投稿日時:2016年07月04日(月) 15:22
ギャラリー散歩
名嘉睦稔の作品にはいろんなそれこそ万象彫りのイメージがある。とくに万象連鎖シリーズでは「死後の世界」や「森の神秘な世界」など不思議な作品が見たことも無い想像の世界として描かれている。例えば、上掲の作品『渡橋』(1997年)は明らかに三途の川を渡る人々のことを描いている。この作品は作家の死後におけるイメージがテーマになっているが、とにもかくにも摩訶不思議な絵だ。以前にも『開口』(1997年)という作品があり、これもまた『渡橋』と同様なテーマである死後の世界が描かれている。
さて、ここで二つの作品『渡橋』と『開口』について話をしようとおもうのだが、例のごとく言葉は作家や作品の潜在意識を見つけるのはでなく、言葉によって批評家自身の「思考」をつくっているに過ぎないからそういうふうに了解してもらいたい。つまりは、このふたつの作品から死後の世界の作家のイメージを絵の配置、絵の構造、登場物、登場人間などで考えを述べることにする。
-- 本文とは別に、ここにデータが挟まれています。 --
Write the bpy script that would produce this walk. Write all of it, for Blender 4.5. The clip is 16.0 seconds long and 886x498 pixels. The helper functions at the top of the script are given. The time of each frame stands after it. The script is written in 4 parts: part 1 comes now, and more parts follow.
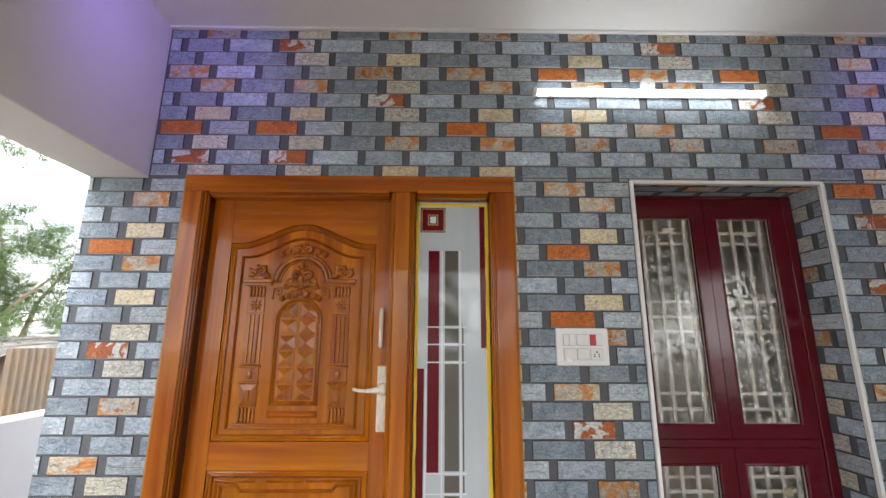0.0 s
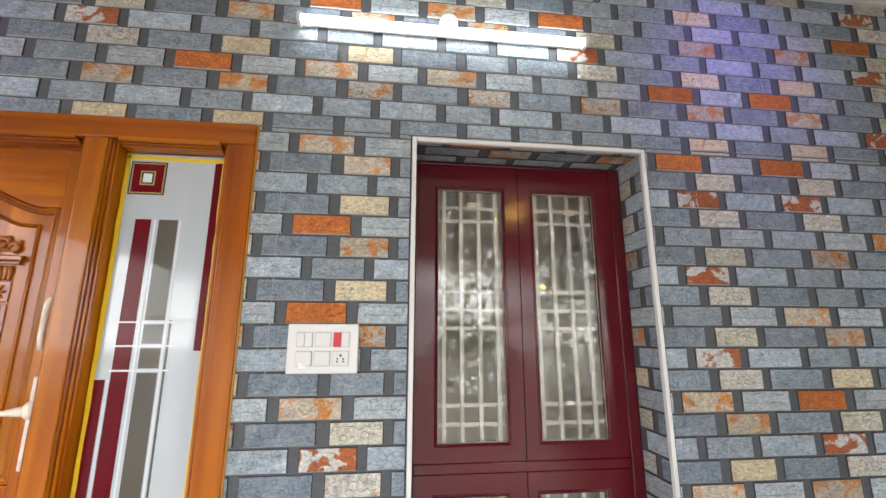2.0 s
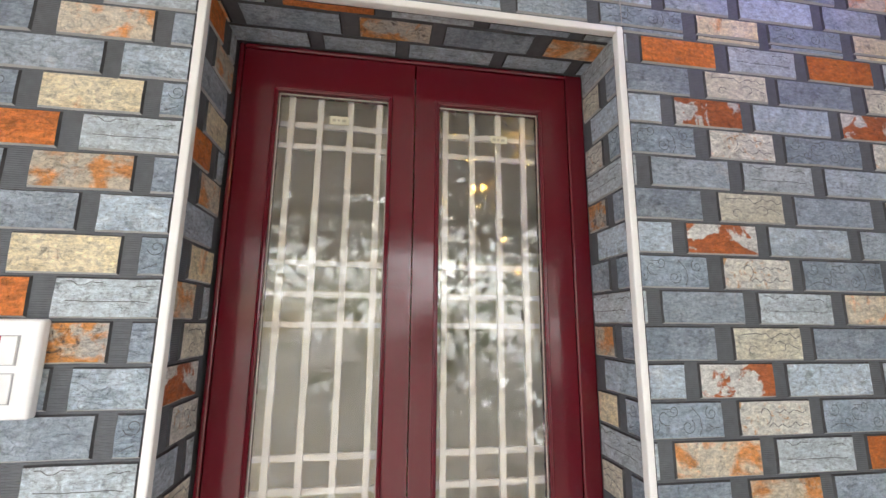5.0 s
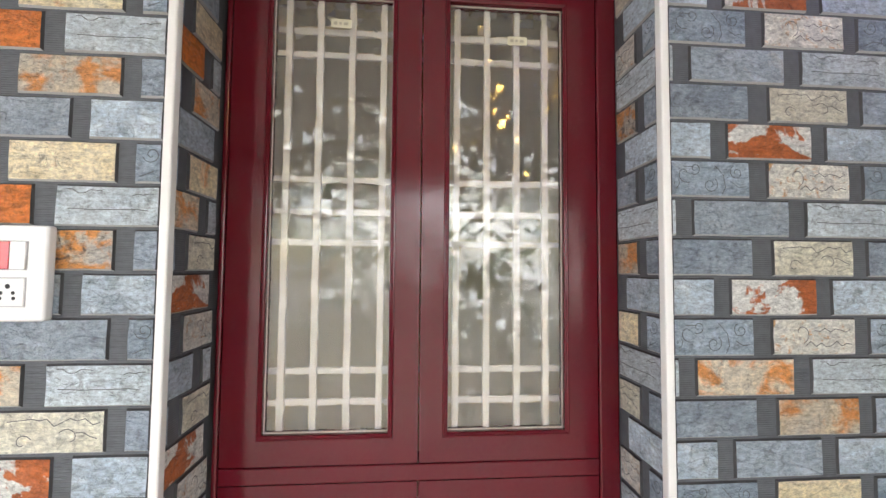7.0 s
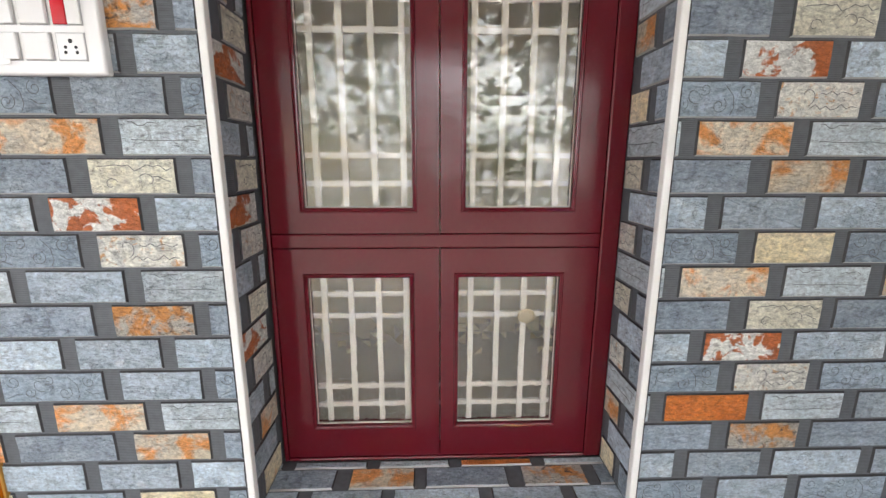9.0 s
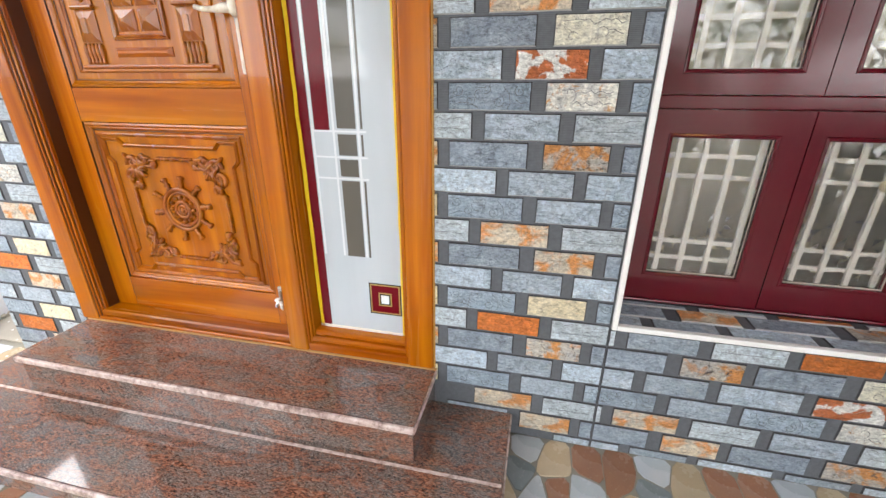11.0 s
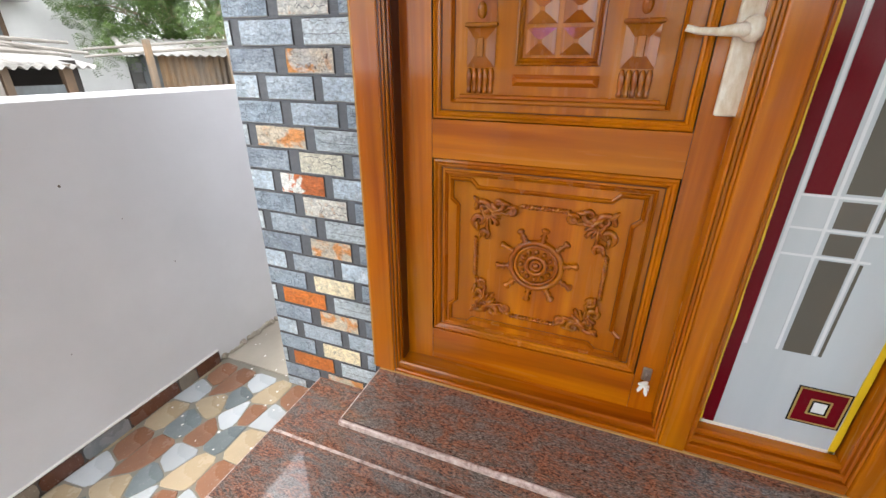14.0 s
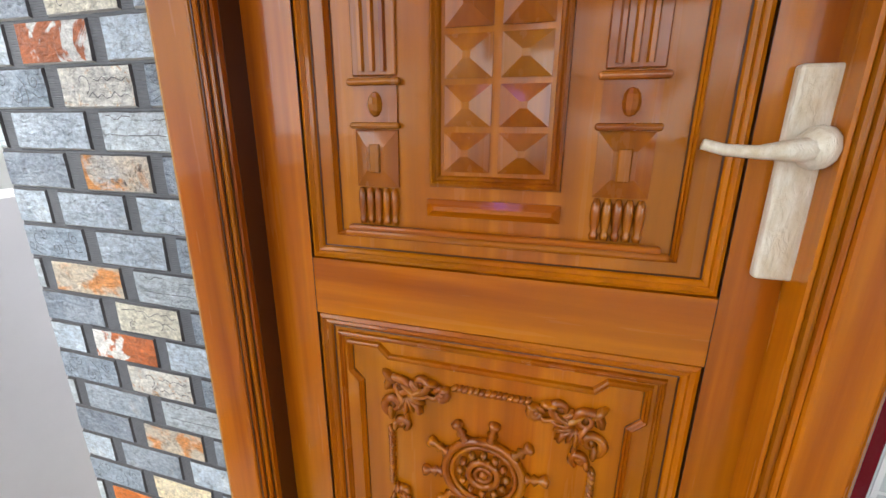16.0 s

いわゆる作品はその表現法から作家の内面の世界を映しているということになる。まず『渡橋』と『開口』に共通なのは、真ん中に骨壺のような死後の世界のような門らしきものがあり、それを取り巻いているものが、ほとんど左右対称に配置されていることである。上掲の作品では、一対の鶏、一対の魚、一対の獅子が左右に施されている。これは作家が死後の情景を整然とした空間としてつくりあげていることで、決して死を恐れていない「意志」というようなものがうかがえる。
そして三途の川を渡る人間がひとりではなく、四人で「一緒」に渡る場面が描かれている。これも死後の世界を「孤独」に河を渡るものではないということ、つまりは「安寧・希望」を暗示している。とにもかくにも、作家は「死を肯定する」というおもいによってこの作品を成り立たせているようだ。『開口』作品でも人物の左右対称、鳥の左右対称、獅子の左右対称、花の左右対称、骨壺(死後の門)の屋根での竜頭の左右対称と、整然とした不安のない世界が描かれている。これもまた「死後の安寧」を表現している。
しかし、ひとつの主張は反対の主張も表裏一体となって隠されていることもありうるのであり、作家は死後の世界に安寧を求めているぶんだけ、刻々と近づく死への不安も感じているようにおもわれる。万象連鎖シリーズを筆頭に数々の作品にしてそうだが、作家は「見えないものを視る」ことから逃れられないなにものかを心に宿しているようだ。